Building the Integration 

Artificio connects to Salesforce through the standard REST API, which means no custom development is required on the Salesforce side. The integration works with standard Salesforce objects as well as any custom objects or fields the org has configured. 

Setup involves three steps. First, the Salesforce admin connects the Artificio workspace to the Salesforce org using OAuth. Second, the Artificio team configures the field mapping: which extracted data points map to which Salesforce fields for each document type. Third, the document intake workflow gets set up, defining how documents enter Artificio (email, storage integration, API, or manual upload) and what triggers a Salesforce update. 

Most teams are live within a few days. The field mapping configuration takes the most time, particularly for organizations with complex Salesforce setups or non-standard field names, but Artificio's team supports the setup process with templates based on common configurations. 

The Bigger Picture 

Salesforce is the system of record for revenue. Contracts, proposals, and NDAs are where the actual terms of that revenue get defined. Right now, most organizations have a gap between those two systems that they fill with manual labor and accept as a cost of doing business. 

Closing that gap means the CRM becomes genuinely reliable. Sales leaders can run pipeline reviews against real numbers. Legal can verify document coverage without leaving Salesforce. Renewals teams can set up accurate alerts based on real contract dates. Finance can reconcile expected revenue against actual signed amounts. 

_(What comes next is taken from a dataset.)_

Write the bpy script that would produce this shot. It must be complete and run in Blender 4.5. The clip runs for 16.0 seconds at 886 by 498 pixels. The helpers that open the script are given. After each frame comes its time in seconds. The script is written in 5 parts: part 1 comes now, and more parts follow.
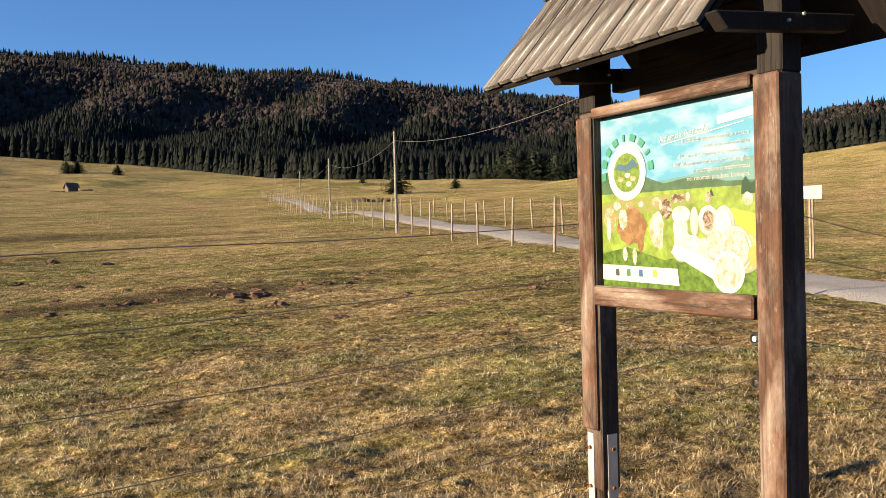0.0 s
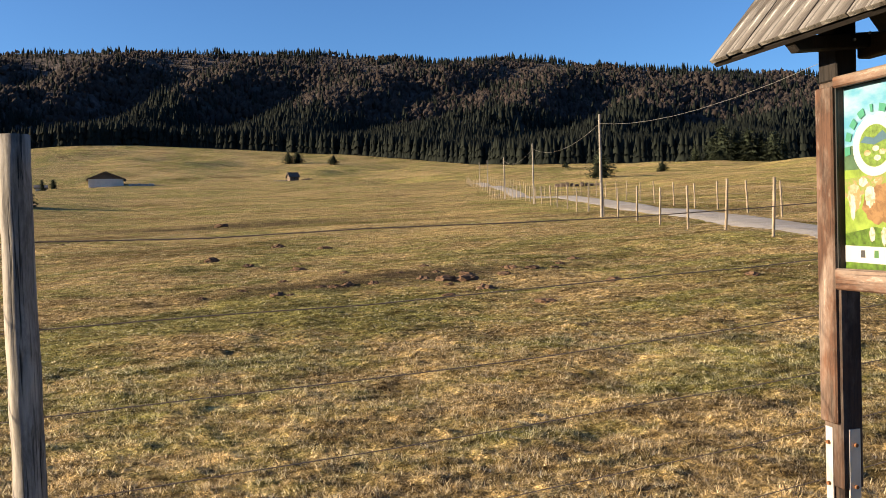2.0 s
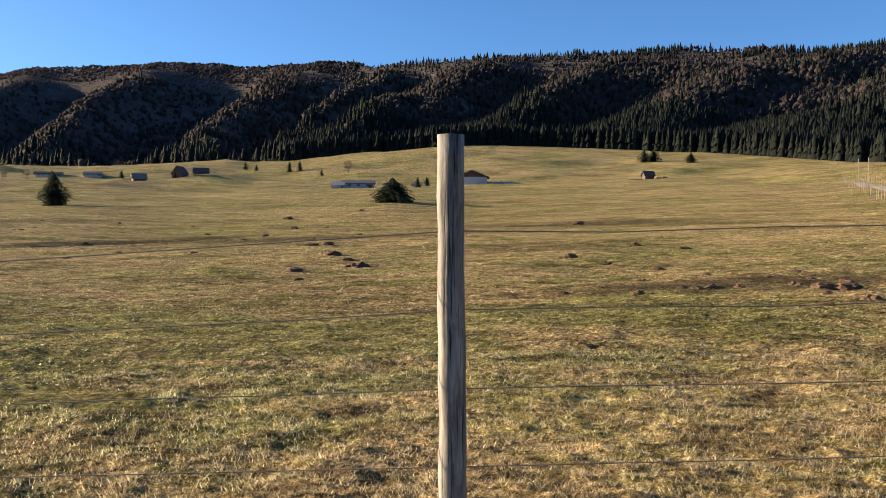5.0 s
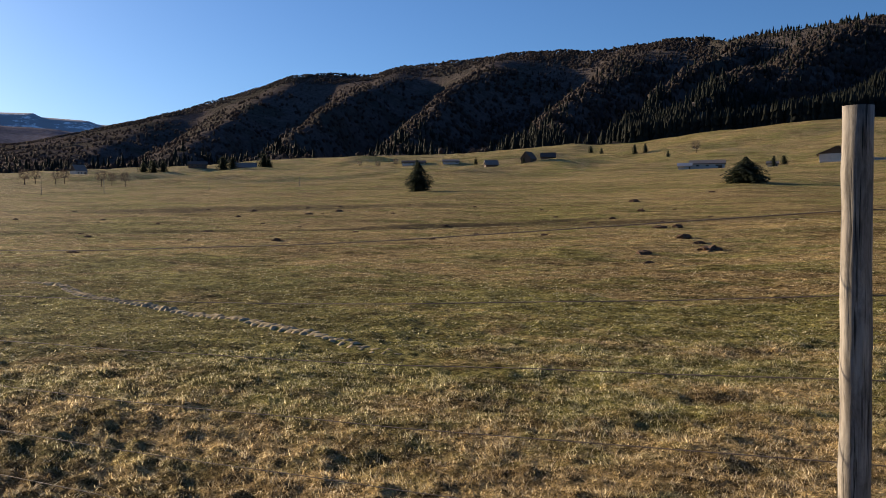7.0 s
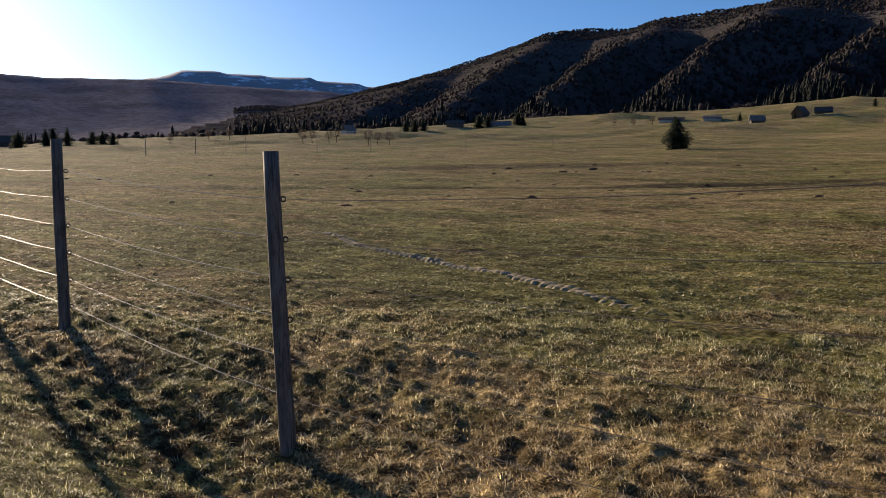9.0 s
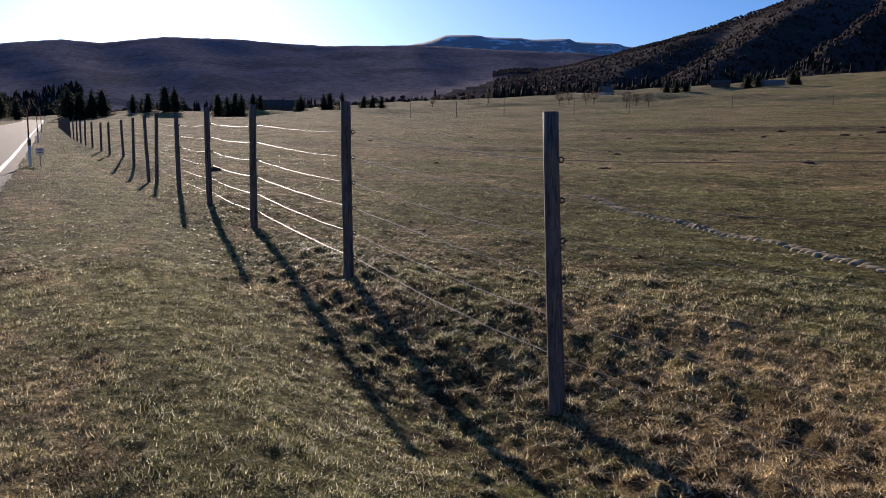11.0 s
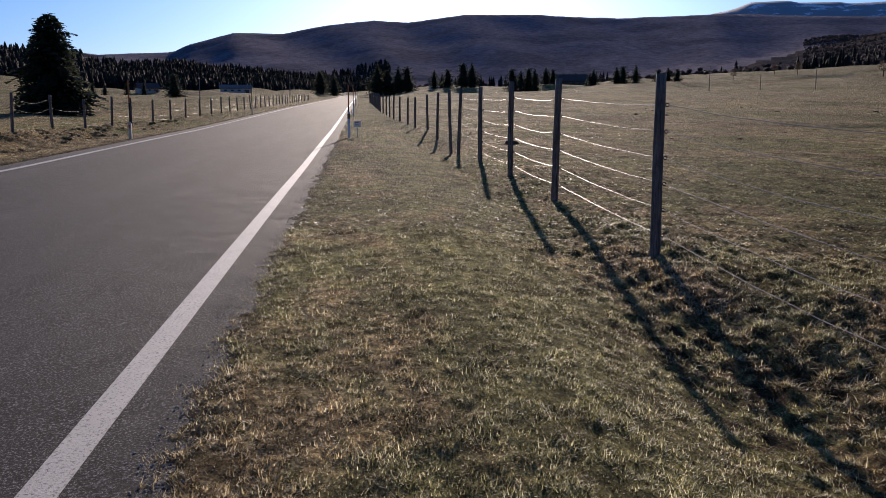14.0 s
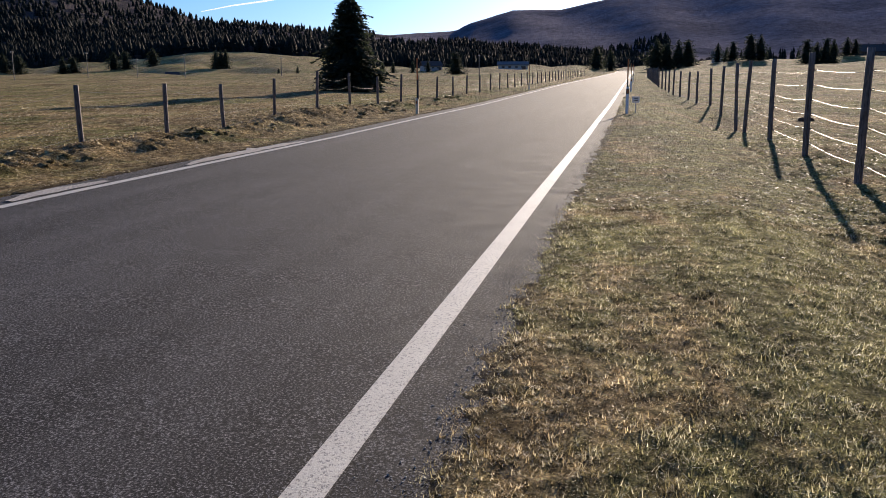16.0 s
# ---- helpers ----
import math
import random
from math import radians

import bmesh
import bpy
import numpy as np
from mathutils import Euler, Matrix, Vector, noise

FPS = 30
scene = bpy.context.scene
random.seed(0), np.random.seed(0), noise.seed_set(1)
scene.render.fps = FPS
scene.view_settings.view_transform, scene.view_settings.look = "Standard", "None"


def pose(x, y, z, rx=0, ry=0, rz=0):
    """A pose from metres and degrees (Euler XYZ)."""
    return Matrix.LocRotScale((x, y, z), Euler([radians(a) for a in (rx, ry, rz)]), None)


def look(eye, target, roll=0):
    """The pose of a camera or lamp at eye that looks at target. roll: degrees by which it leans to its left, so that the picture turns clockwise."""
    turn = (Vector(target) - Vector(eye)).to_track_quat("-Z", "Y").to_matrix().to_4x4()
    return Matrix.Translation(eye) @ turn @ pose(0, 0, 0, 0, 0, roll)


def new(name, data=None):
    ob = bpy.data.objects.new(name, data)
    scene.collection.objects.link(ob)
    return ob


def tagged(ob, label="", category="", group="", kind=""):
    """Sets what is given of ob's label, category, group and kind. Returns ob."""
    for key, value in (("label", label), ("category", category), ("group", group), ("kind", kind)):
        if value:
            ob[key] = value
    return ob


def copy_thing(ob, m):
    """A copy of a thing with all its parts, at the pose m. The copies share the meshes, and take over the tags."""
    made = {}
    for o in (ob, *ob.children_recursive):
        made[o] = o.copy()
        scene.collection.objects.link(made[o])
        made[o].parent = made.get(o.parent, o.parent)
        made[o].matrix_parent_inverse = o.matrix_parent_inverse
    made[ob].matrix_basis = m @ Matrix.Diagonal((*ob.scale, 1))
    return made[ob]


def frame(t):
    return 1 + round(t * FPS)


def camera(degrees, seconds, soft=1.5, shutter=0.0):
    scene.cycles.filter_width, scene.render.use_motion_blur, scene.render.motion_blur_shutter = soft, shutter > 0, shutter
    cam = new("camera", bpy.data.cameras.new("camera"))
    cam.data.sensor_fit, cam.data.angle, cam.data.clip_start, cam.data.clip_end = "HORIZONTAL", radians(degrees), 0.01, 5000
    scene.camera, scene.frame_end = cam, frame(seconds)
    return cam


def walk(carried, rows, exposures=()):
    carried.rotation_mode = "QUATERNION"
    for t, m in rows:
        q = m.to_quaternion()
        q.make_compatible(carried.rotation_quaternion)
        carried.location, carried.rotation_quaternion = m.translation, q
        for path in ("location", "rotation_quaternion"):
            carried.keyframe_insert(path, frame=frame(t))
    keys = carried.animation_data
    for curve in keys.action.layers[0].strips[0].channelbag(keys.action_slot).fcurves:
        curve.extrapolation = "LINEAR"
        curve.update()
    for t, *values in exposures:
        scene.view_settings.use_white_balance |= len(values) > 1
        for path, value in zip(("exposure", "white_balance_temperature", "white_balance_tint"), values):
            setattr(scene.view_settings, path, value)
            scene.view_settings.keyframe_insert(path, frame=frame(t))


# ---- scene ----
cam = camera(55.08, 16.0, 0.55)
PATH = [
    (0.0, -0.0377, 0.0082, 1.5214, 88.976, 1.550, -28.469),
    (0.5, -0.0456, 0.0184, 1.5206, 88.605, 1.689, -27.034),
    (1.0, -0.0585, 0.0319, 1.5187, 88.403, 1.840, -24.188),
    (1.5, -0.0783, 0.0345, 1.5130, 88.350, 1.850, -20.009),
    (2.0, -0.1002, 0.0372, 1.5045, 88.370, 1.780, -14.858),
    (2.5, -0.1264, 0.0454, 1.5044, 88.560, 2.050, -9.969),
    (3.0, -0.1571, 0.0464, 1.5028, 88.770, 1.930, -6.006),
    (5.5, -0.3054, -0.0318, 1.4946, 88.508, 0.346, 13.515),
    (6.0, -0.3236, -0.0564, 1.4950, 88.292, 0.784, 19.613),
    (6.5, -0.3553, -0.0875, 1.4906, 87.984, 0.834, 26.378),
    (7.0, -0.4026, -0.1185, 1.4862, 87.665, 0.466, 31.464),
    (7.5, -0.4528, -0.1411, 1.4824, 87.239, 0.298, 35.784),
    (8.0, -0.4818, -0.1611, 1.4749, 86.587, 0.232, 40.183),
    (10.5, -0.6080, -0.2954, 1.4480, 82.829, -0.188, 60.592),
    (11.0, -0.6452, -0.3223, 1.4476, 82.428, -0.177, 65.285),
    (11.5, -0.6782, -0.3541, 1.4493, 81.838, -0.020, 69.779),
    (12.0, -0.7198, -0.3924, 1.4425, 81.105, -0.122, 73.179),
    (12.5, -0.7711, -0.4296, 1.4357, 80.776, -0.249, 75.858),
    (13.0, -0.7946, -0.4666, 1.4301, 80.482, 0.082, 78.955),
    (13.5, -0.7909, -0.4891, 1.4289, 80.464, 0.091, 81.746),
    (14.0, -0.7611, -0.5258, 1.4352, 80.676, -0.197, 84.466),
    (14.5, -0.7335, -0.5637, 1.4316, 80.282, -0.053, 88.244),
    (15.0, -0.7130, -0.5836, 1.4278, 79.672, -0.253, 92.141),
    (15.5, -0.7152, -0.6169, 1.4221, 79.051, -0.241, 97.045),
    (16.0, -0.7346, -0.6518, 1.4180, 79.104, 0.205, 102.543),
]
EXPOSURES = [(0.0, 1.65, 7250, 11), (3.0, 1.71, 7250, 10), (5.0, 1.74, 7050, 10), (6.0, 1.73, 7100, 10), (7.0, 1.05, 7050, 12), (8.0, 0.85, 6850, 11), (10.5, 0.68, 6150, 17), (11.0, 0.61, 5850, 19), (12.5, 0.71, 5620, 23), (13.0, 0.71, 5640, 22), (14.0, 0.54, 5860, 20), (15.0, 0.53, 5850, 21), (15.5, 0.60, 5920, 21), (16.0, 1.04, 6070, 15)]
walk(cam, [(t, pose(x, y, z, rx, ry, rz)) for t, x, y, z, rx, ry, rz in PATH], EXPOSURES)

# ---- light: a low winter sun and a clear sky ----
SUN_YAW, SUN_HEIGHT = 83.0, 13.5
world = bpy.data.worlds.new("sky")
scene.world = world
world.use_nodes = True
wn = world.node_tree.nodes
sky = wn.new("ShaderNodeTexSky")
sky.sky_type, sky.sun_disc = "NISHITA", False
sky.sun_elevation, sky.sun_rotation = radians(SUN_HEIGHT), radians(-SUN_YAW)
sky.altitude, sky.air_density, sky.dust_density, sky.ozone_density = 1000, 0.95, 1.35, 7.0
world.node_tree.links.new(sky.outputs["Color"], wn["Background"].inputs["Color"])
wn["Background"].inputs["Strength"].default_value = 0.070
sun_data = bpy.data.lights.new("sun", "SUN")
sun_data.energy, sun_data.angle, sun_data.color = 5.0, radians(0.53), (1.0, 0.82, 0.60)
sun = new("sun", sun_data)
sa, se = radians(SUN_YAW), radians(SUN_HEIGHT)
sun.matrix_world = look((-60 * math.sin(sa) * math.cos(se), 60 * math.cos(sa) * math.cos(se), 60 * math.sin(se)), (0, 0, 0))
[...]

This is what document AI is for: not replacing people, but eliminating the low-value work that gets in the way. When Artificio handles the extraction and the CRM update, sales reps spend their time selling. Operations teams spend their time on work that needs judgment. And the data quality problems that silently degrade every downstream decision start to disappear. 

The loop between what documents say and what the CRM knows has been open long enough. Closing it is not a technical challenge anymore.